--- BEGIN DATASET SECTION ---

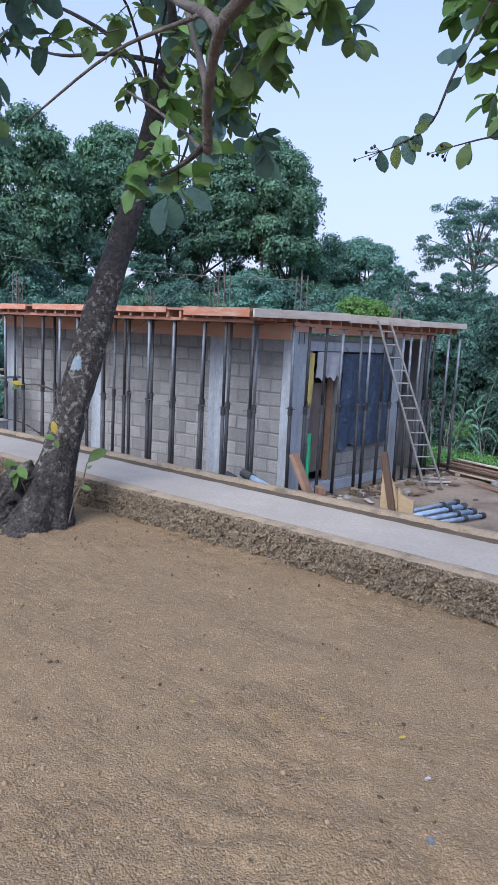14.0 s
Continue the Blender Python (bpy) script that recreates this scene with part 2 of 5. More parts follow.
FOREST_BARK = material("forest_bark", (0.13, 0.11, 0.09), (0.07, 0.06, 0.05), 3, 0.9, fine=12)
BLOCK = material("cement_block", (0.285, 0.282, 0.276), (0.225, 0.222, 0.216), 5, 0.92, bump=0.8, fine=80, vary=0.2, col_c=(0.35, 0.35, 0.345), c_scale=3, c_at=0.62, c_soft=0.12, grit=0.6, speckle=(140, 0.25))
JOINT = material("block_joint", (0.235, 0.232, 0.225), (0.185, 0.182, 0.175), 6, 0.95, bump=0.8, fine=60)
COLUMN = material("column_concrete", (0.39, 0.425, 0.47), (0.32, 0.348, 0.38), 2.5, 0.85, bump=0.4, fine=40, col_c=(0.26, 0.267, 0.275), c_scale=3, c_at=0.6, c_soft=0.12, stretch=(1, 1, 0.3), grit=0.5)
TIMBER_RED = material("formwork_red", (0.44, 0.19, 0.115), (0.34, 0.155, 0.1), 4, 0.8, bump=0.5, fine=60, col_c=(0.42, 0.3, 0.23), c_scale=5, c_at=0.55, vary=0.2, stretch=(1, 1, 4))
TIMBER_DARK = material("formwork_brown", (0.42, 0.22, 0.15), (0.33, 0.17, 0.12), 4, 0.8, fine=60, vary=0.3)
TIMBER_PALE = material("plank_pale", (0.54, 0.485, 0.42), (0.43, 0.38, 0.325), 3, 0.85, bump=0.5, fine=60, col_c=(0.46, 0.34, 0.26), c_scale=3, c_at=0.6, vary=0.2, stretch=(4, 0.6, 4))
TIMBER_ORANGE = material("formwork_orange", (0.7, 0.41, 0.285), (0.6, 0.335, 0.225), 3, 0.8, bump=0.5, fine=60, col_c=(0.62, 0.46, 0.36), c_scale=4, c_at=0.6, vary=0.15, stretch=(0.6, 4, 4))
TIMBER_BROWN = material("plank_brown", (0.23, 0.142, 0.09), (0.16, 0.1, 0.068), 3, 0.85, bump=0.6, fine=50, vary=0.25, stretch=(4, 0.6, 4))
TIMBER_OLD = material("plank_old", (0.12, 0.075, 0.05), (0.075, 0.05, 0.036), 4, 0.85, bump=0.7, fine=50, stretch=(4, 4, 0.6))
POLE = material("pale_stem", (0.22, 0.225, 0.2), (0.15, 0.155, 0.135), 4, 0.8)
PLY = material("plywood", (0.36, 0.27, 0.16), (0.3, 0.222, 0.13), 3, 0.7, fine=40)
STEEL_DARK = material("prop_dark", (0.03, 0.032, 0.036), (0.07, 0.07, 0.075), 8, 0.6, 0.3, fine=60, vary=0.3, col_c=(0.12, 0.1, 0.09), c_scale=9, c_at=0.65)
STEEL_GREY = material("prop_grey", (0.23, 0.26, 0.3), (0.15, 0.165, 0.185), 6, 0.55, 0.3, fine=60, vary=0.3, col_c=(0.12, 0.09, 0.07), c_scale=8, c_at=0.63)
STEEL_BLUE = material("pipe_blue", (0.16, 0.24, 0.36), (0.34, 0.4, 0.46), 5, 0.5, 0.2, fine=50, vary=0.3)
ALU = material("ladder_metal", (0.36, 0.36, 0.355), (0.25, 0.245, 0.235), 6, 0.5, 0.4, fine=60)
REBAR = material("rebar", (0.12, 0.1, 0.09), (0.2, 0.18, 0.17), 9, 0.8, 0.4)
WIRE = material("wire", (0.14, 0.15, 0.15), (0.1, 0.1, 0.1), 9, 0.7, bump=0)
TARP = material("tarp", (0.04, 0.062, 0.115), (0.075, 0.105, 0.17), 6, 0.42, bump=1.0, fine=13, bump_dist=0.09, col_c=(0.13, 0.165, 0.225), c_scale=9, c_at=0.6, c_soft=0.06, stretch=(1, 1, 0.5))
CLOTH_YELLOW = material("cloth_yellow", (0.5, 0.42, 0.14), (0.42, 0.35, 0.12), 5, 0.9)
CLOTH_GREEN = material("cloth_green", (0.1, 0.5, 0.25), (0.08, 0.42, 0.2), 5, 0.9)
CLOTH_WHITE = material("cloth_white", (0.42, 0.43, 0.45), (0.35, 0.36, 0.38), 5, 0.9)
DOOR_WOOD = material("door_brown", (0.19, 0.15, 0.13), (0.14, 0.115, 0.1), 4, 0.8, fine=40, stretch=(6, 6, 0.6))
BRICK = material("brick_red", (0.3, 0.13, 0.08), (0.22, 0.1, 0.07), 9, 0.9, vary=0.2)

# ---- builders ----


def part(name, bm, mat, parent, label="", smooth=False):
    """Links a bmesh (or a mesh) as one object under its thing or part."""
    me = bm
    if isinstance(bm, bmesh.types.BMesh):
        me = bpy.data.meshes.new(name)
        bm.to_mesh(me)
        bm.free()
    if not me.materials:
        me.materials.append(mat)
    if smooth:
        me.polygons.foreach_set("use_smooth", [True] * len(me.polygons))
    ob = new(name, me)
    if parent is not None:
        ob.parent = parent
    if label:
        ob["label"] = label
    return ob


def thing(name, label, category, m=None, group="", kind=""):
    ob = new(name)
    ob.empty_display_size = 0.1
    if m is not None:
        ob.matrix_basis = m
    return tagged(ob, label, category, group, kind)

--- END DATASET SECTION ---

TASK:
Copy out each line word for word, please, skipping the images.

TASK SOLUTION:
14.0 s
Continue the Blender Python (bpy) script that recreates this scene with part 2 of 5. More parts follow.
FOREST_BARK = material("forest_bark", (0.13, 0.11, 0.09), (0.07, 0.06, 0.05), 3, 0.9, fine=12)
BLOCK = material("cement_block", (0.285, 0.282, 0.276), (0.225, 0.222, 0.216), 5, 0.92, bump=0.8, fine=80, vary=0.2, col_c=(0.35, 0.35, 0.345), c_scale=3, c_at=0.62, c_soft=0.12, grit=0.6, speckle=(140, 0.25))
JOINT = material("block_joint", (0.235, 0.232, 0.225), (0.185, 0.182, 0.175), 6, 0.95, bump=0.8, fine=60)
COLUMN = material("column_concrete", (0.39, 0.425, 0.47), (0.32, 0.348, 0.38), 2.5, 0.85, bump=0.4, fine=40, col_c=(0.26, 0.267, 0.275), c_scale=3, c_at=0.6, c_soft=0.12, stretch=(1, 1, 0.3), grit=0.5)
TIMBER_RED = material("formwork_red", (0.44, 0.19, 0.115), (0.34, 0.155, 0.1), 4, 0.8, bump=0.5, fine=60, col_c=(0.42, 0.3, 0.23), c_scale=5, c_at=0.55, vary=0.2, stretch=(1, 1, 4))
TIMBER_DARK = material("formwork_brown", (0.42, 0.22, 0.15), (0.33, 0.17, 0.12), 4, 0.8, fine=60, vary=0.3)
TIMBER_PALE = material("plank_pale", (0.54, 0.485, 0.42), (0.43, 0.38, 0.325), 3, 0.85, bump=0.5, fine=60, col_c=(0.46, 0.34, 0.26), c_scale=3, c_at=0.6, vary=0.2, stretch=(4, 0.6, 4))
TIMBER_ORANGE = material("formwork_orange", (0.7, 0.41, 0.285), (0.6, 0.335, 0.225), 3, 0.8, bump=0.5, fine=60, col_c=(0.62, 0.46, 0.36), c_scale=4, c_at=0.6, vary=0.15, stretch=(0.6, 4, 4))
TIMBER_BROWN = material("plank_brown", (0.23, 0.142, 0.09), (0.16, 0.1, 0.068), 3, 0.85, bump=0.6, fine=50, vary=0.25, stretch=(4, 0.6, 4))
TIMBER_OLD = material("plank_old", (0.12, 0.075, 0.05), (0.075, 0.05, 0.036), 4, 0.85, bump=0.7, fine=50, stretch=(4, 4, 0.6))
POLE = material("pale_stem", (0.22, 0.225, 0.2), (0.15, 0.155, 0.135), 4, 0.8)
PLY = material("plywood", (0.36, 0.27, 0.16), (0.3, 0.222, 0.13), 3, 0.7, fine=40)
STEEL_DARK = material("prop_dark", (0.03, 0.032, 0.036), (0.07, 0.07, 0.075), 8, 0.6, 0.3, fine=60, vary=0.3, col_c=(0.12, 0.1, 0.09), c_scale=9, c_at=0.65)
STEEL_GREY = material("prop_grey", (0.23, 0.26, 0.3), (0.15, 0.165, 0.185), 6, 0.55, 0.3, fine=60, vary=0.3, col_c=(0.12, 0.09, 0.07), c_scale=8, c_at=0.63)
STEEL_BLUE = material("pipe_blue", (0.16, 0.24, 0.36), (0.34, 0.4, 0.46), 5, 0.5, 0.2, fine=50, vary=0.3)
ALU = material("ladder_metal", (0.36, 0.36, 0.355), (0.25, 0.245, 0.235), 6, 0.5, 0.4, fine=60)
REBAR = material("rebar", (0.12, 0.1, 0.09), (0.2, 0.18, 0.17), 9, 0.8, 0.4)
WIRE = material("wire", (0.14, 0.15, 0.15), (0.1, 0.1, 0.1), 9, 0.7, bump=0)
TARP = material("tarp", (0.04, 0.062, 0.115), (0.075, 0.105, 0.17), 6, 0.42, bump=1.0, fine=13, bump_dist=0.09, col_c=(0.13, 0.165, 0.225), c_scale=9, c_at=0.6, c_soft=0.06, stretch=(1, 1, 0.5))
CLOTH_YELLOW = material("cloth_yellow", (0.5, 0.42, 0.14), (0.42, 0.35, 0.12), 5, 0.9)
CLOTH_GREEN = material("cloth_green", (0.1, 0.5, 0.25), (0.08, 0.42, 0.2), 5, 0.9)
CLOTH_WHITE = material("cloth_white", (0.42, 0.43, 0.45), (0.35, 0.36, 0.38), 5, 0.9)
DOOR_WOOD = material("door_brown", (0.19, 0.15, 0.13), (0.14, 0.115, 0.1), 4, 0.8, fine=40, stretch=(6, 6, 0.6))
BRICK = material("brick_red", (0.3, 0.13, 0.08), (0.22, 0.1, 0.07), 9, 0.9, vary=0.2)

# ---- builders ----


def part(name, bm, mat, parent, label="", smooth=False):
    """Links a bmesh (or a mesh) as one object under its thing or part."""
    me = bm
    if isinstance(bm, bmesh.types.BMesh):
        me = bpy.data.meshes.new(name)
        bm.to_mesh(me)
        bm.free()
    if not me.materials:
        me.materials.append(mat)
    if smooth:
        me.polygons.foreach_set("use_smooth", [True] * len(me.polygons))
    ob = new(name, me)
    if parent is not None:
        ob.parent = parent
    if label:
        ob["label"] = label
    return ob


def thing(name, label, category, m=None, group="", kind=""):
    ob = new(name)
    ob.empty_display_size = 0.1
    if m is not None:
        ob.matrix_basis = m
    return tagged(ob, label, category, group, kind)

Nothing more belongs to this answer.